Drita allume une énième cigarette et laisse ses yeux errer sur les montagnes boisées du Sharri toutes proches. Un regard volontaire, rieur et aujourd’hui plus serein que durant les années les plus difficiles de ce parcours hors normes. La presse a bien médiatisé un tant soit peu celle qui est à la fois la première entrepreneure agricole et la première productrice laitière indépendante de la jeune république balkanique; elle en tire fierté, mais préfère penser à ses prochains projets: construire une nouvelle écurie, agrandir son troupeau, augmenter ses capacités de transformation. Et voir Natyral poursuivre sa route en dépit de tous les obstacles auxquels le Kosovo se confronte quotidiennement.
Opération «Vaches suisses au Kosovo»
À l’été 1999, alors que le Kosovo sort à peine de la guerre, une opération singulière est lancée depuis la Suisse: l’envoi de plusieurs centaines de vaches laitières venant d’exploitations suisses, transportées par avion militaire et par camion jusqu’aux Balkans, afin de relancer l’agriculture locale. Les animaux furent ensuite confiés à des familles kosovares dont l’habitat et la ferme avaient été détruits lors du conflit.
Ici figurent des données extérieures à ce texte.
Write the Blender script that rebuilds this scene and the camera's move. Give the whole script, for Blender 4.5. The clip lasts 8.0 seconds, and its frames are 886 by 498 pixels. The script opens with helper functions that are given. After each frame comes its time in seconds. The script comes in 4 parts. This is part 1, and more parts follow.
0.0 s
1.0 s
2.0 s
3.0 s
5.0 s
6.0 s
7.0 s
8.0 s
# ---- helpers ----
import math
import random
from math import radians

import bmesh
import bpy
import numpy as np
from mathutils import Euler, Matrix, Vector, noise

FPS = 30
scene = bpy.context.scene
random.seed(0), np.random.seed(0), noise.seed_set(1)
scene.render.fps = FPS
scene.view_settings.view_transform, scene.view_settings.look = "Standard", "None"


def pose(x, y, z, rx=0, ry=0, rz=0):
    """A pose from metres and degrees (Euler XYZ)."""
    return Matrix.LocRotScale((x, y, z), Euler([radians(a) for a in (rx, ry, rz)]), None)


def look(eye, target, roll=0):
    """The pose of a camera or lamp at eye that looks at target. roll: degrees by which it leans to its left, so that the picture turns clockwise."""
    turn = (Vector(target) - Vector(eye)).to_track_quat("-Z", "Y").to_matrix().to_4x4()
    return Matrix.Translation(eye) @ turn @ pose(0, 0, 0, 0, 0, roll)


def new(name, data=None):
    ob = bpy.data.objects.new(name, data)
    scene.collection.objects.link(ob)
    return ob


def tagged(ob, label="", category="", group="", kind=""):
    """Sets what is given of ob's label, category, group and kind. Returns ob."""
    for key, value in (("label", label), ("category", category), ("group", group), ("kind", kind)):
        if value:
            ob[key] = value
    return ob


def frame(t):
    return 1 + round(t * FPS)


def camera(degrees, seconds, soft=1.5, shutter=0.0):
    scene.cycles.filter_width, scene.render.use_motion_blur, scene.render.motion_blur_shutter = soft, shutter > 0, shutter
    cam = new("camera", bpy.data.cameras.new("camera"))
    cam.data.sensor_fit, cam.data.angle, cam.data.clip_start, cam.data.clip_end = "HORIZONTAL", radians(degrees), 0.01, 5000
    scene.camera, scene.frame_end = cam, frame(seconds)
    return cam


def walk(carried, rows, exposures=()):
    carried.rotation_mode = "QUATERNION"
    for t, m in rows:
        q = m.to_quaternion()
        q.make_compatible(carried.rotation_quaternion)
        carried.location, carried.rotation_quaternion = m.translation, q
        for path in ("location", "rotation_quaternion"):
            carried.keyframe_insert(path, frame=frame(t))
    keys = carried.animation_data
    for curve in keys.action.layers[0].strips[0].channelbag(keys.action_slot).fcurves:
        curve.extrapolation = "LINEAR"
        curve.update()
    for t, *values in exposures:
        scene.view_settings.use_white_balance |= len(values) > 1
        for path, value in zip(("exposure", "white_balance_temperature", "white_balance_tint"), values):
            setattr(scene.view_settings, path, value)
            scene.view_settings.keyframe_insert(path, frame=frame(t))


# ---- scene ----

Soutenue par la Direction du développement et de la coopération – qui a payé l’intégralité des 2 millions de francs, comprenant l’achat des vaches et le coût du transport – et différentes ONG dont Helvetas, avec le support de l’Union suisse des paysans, l’opération visait avant tout à rétablir une autosuffisance vivrière. Elle a cependant aussi servi les éleveurs suisses, alors durement touchés par l’embargo européen qui les empêchait d’exporter depuis le début de la crise de la vache folle.
Outre l’excellente opération pour l’image de la paysannerie en Suisse, au Kosovo, ce geste a marqué durablement les esprits: dans un pays en ruines, l’arrivée de vaches fut symbole de reconstruction et d’espoir. Vingt-cinq ans plus tard, l’histoire reste emblématique d’une aide de proximité, rurale, et profondément solidaire.
CB
En chiffres
11 pourcent du PIB, la part de l’agriculture pour le Kosovo.
16 pourcent des exportations totales du pays.
29,8 pourcent de l’emploi total du Kosovo.
56 pourcent de la superficie totale du pays.
185 765 exploitations agricoles sont actives au Kosovo.
97 pourcent des exploitations font moins de 5 hectares. Les ménages agricoles possédant du bétail ont entre 1 et 3 vaches.
3164 entreprises agroalimentaires sont actives. Elles emploient 17 000 personnes pour un chiffre d’affaires de 800 millions d’euros.
106 pourcent d’autosuffisance en pommes de terre, 57% en tomates, 87% en oignons, 73% en blé et en maïs.